Analysis of proportions over time

Question

My knowledge of statistics is limited and I am looking for resources to read on the matter if possible.

Anyways, I am currently trying to estimate a confidence interval for a proportion over time. The specific example pertains to a trader's Win % as he make more trades. My current idea is to take the first $n$ sample data to calculate a proportion, then see how that changes over the amount of trades. I want to ultimately calculate the variability of the win %. My confidence interval would be calculated as such:

$$p \pm \sqrt[2]{\frac{1}{n} * p(1-p)}$$

I know this is clearly the wrong approach to look into but I would appreciate it if I am pointed to in the right direction.

Answer 1

When a proportion is transformed using the Anscombe transform $A$, its sampling distribution is normal (for $n$ larger than 20) and its standard error is theoretically given to be (Anscombe, 1948) :

$$SE_A = 1/\sqrt{4(n+1/2)}.$$

The Anscombe transform is a variation of the arcsine transform given by

$$A(s, n) = \sin^{-1}\left(\sqrt{\frac{s+3/8}{n+3/4}}\right)$$

where $s$ is the number of wins, and $n$ is the total number of play.
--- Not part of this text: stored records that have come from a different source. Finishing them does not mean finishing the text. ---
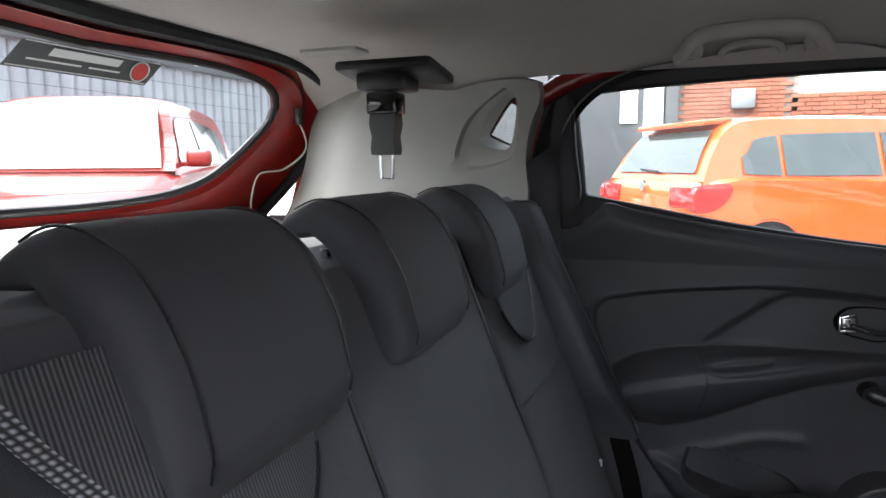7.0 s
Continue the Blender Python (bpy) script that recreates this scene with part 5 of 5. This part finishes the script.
def door_mirror(s):
    m = thing("door_mirror", "black-backed wing mirror on the front door", "wing mirror", "wing mirrors", (1.98, s * 0.80, 0.9))
    part("mirror_arm", tube([(1.88, s * 0.755, 0.955), (1.89, s * 0.80, 0.950), (1.895, s * 0.832, 0.99)], [0.028, 0.024, 0.030], False, 14, 1.4), BLACK, m)
    out = smooth_curve([(-0.10, -0.055), (-0.105, 0.03), (-0.07, 0.058), (0.04, 0.055), (0.085, 0.035), (0.10, -0.01), (0.075, -0.055), (0.0, -0.066)], 48, True)
    out = out * 0.86
    lp = lambda x, k: [(x - 0.11, s * (0.862 + a * k), 1.036 + 1.2 * b * k) for a, b in out]
    part("mirror_shell", loft([lp(1.965, 0.93), lp(1.958, 1.0), lp(1.975, 1.03), lp(2.02, 0.97), lp(2.06, 0.75), lp(2.075, 0.4)]), BLACK, m, "black mirror housing")
    part("mirror_cap", loft([lp(1.995, 1.012), lp(2.025, 0.99), lp(2.065, 0.77), lp(2.08, 0.42)]), RED, m, "red mirror cap")
    part("mirror_glass", bm_data([(1.842 - 0.36 * b, s * (0.862 + a * 0.86), 1.036 + 1.2 * b * 0.86) for a, b in out], [tuple(range(48))]), MIRROR, m, "silvered mirror glass")


door_mirror(-1)
door_mirror(1)

# ---- the yard ----
gx, gy = np.meshgrid(np.r_[np.linspace(-60, -6, 20), np.linspace(-5, 8, 40), np.linspace(9, 90, 24)], np.r_[np.linspace(-70, -6, 16), np.linspace(-5, 8, 40), np.linspace(9, 110, 24)], indexing="ij")
gz = 1.3 * step(gy, 11, 33) + 0.05 * np.maximum(gx - 3, 0) * (1 - step(gy, 2, 10)) + 0.012 * np.vectorize(lambda a, b: noise.noise(Vector((a * 0.35, b * 0.35, 0))))(gx, gy)
ground = tagged(part("ground", bm_data(*grid(gx, gy, gz)), ASPHALT), "worn damp grey asphalt yard", "ground", kind="structure")
gx, gy = np.meshgrid(np.linspace(-3.5, 2.55, 60), np.linspace(-3.6, -0.15, 50), indexing="ij")
cz = 0.018 + 0.006 * np.vectorize(lambda a, b: noise.noise(Vector((a * 2.2, b * 2.2, 5))))(gx, gy) + 0 * gx
slabs = part("concrete_apron", shell((gx, gy, cz), (gx, gy, np.full_like(gx, -0.02))), CONCRETE)
tagged(slabs, "rough pale concrete apron beside the car", "concrete", kind="structure")

verge = tagged(part("grass_verge", box((90, 5.0, 0.12), (30, 34, 1.30), 0.05, Matrix.Rotation(radians(-6), 4, "Z")), GRASS), "mown green grass verge beyond the yard", "grass", kind="structure")


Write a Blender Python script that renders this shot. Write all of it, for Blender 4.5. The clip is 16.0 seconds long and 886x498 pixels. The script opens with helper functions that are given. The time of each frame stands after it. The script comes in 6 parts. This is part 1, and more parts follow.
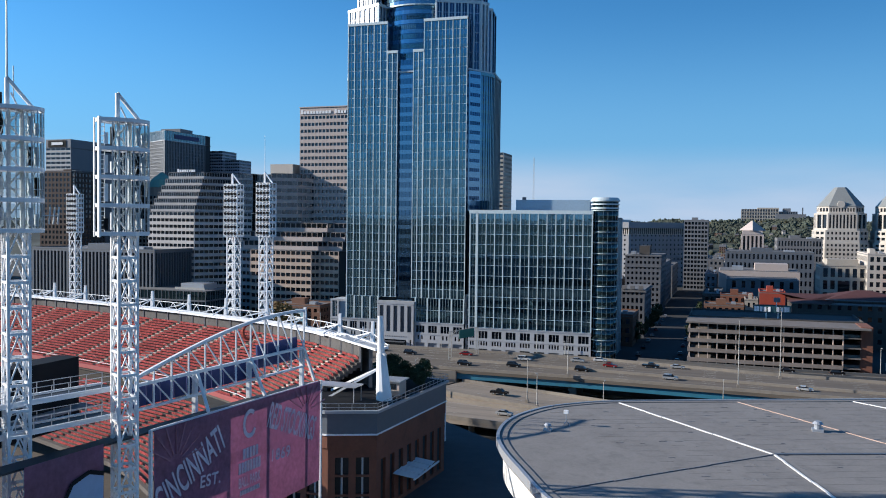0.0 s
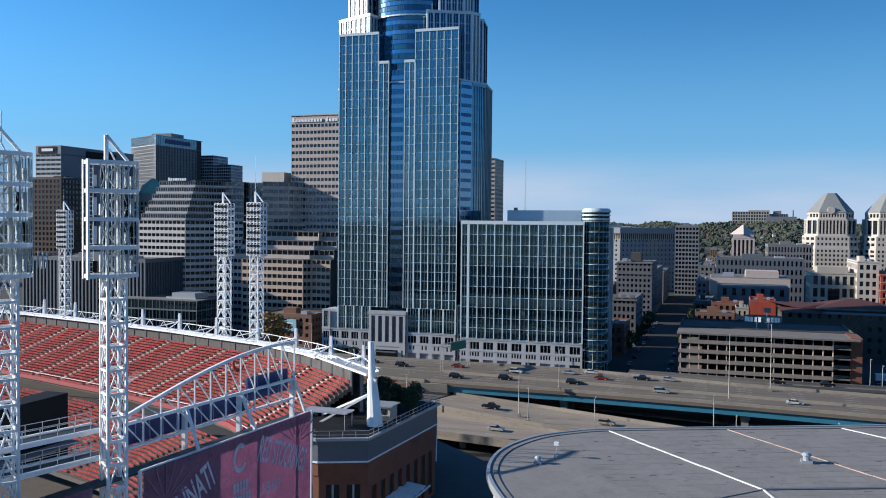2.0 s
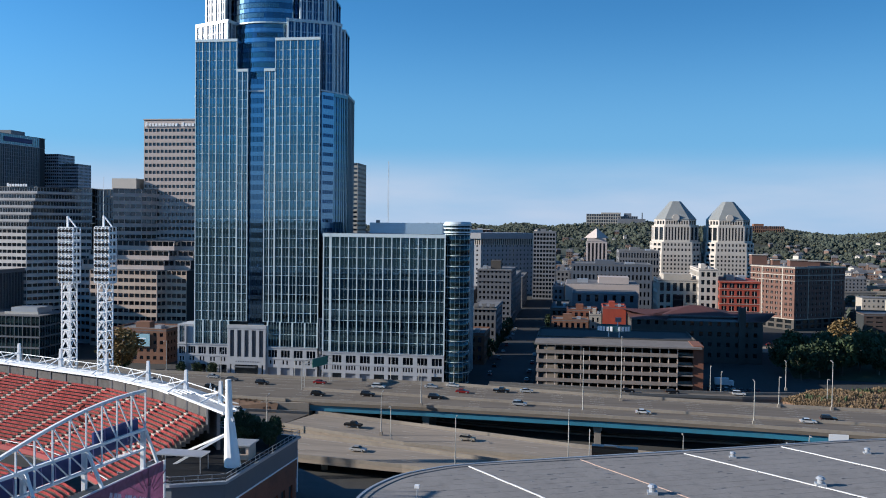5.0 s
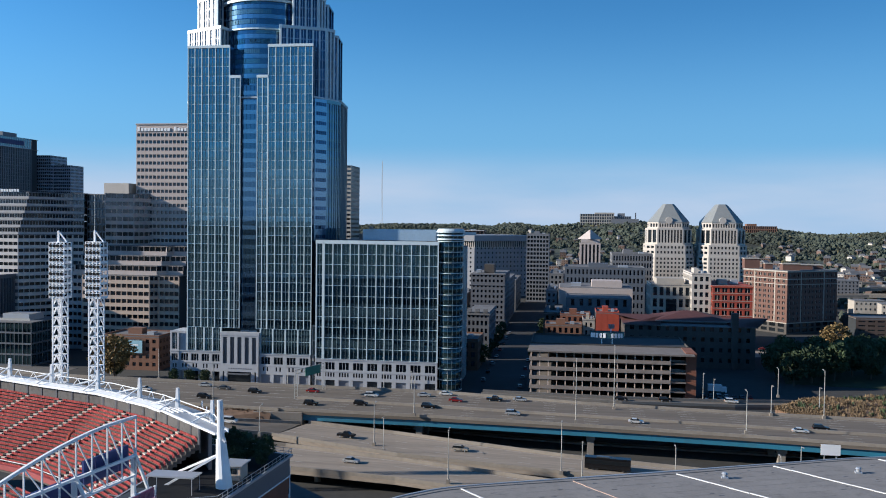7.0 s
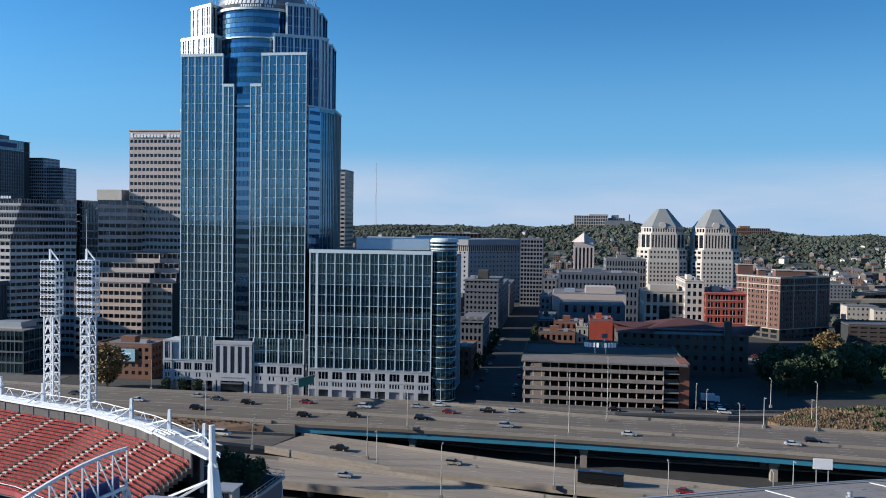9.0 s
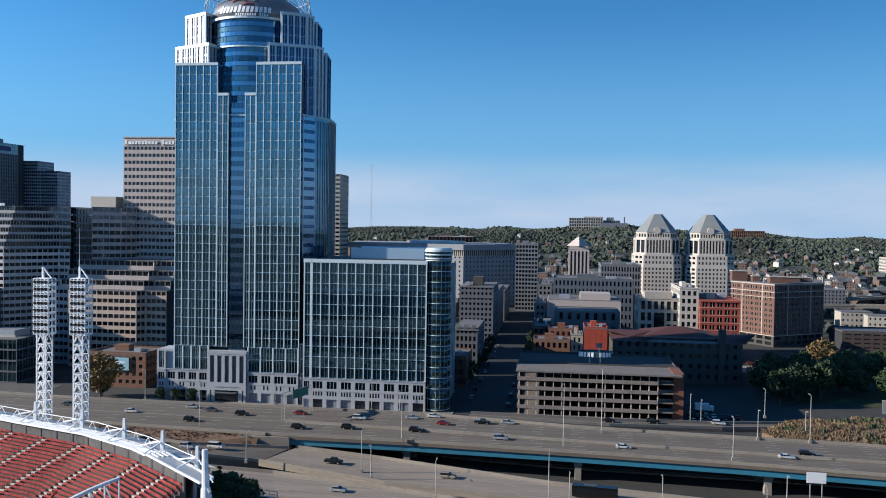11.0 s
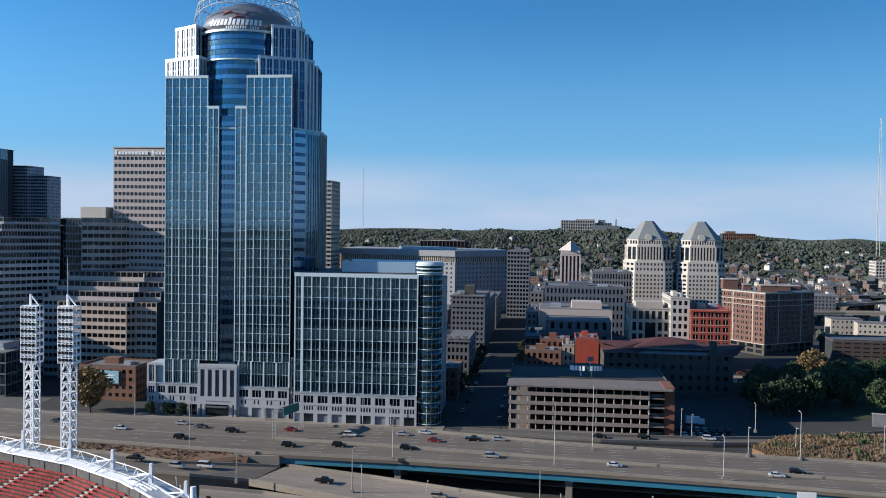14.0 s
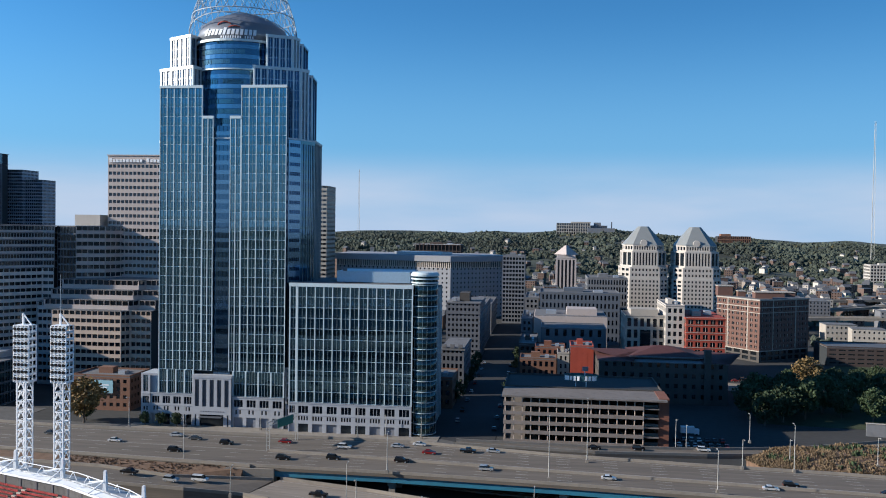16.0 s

This transform returns scores between $0$ and $\pi/2 \approx 1.57$ (instead of between 0 and 1 for the proportion $s/n$).

Consequently, the confidence interval of $A(s,n)$ is obtained with a $z$ critical value,

$$\left[ A - z_{1/2-\gamma/2}, \;\;A + z_{1/2+\gamma/2} \right]$$

where $\gamma$ (typically .95) is the confidence level desired (Laurencelle & Cousineau, 2023).

In a final step, you can reverse the function $A$ on the confidence limits to obtain the confidence interval of your proportion, or if used in a plot, use an arcsine scale. This last step is automatized if you are using R's library of mine ANOPA and its function anopaPlot() (see this vignette here).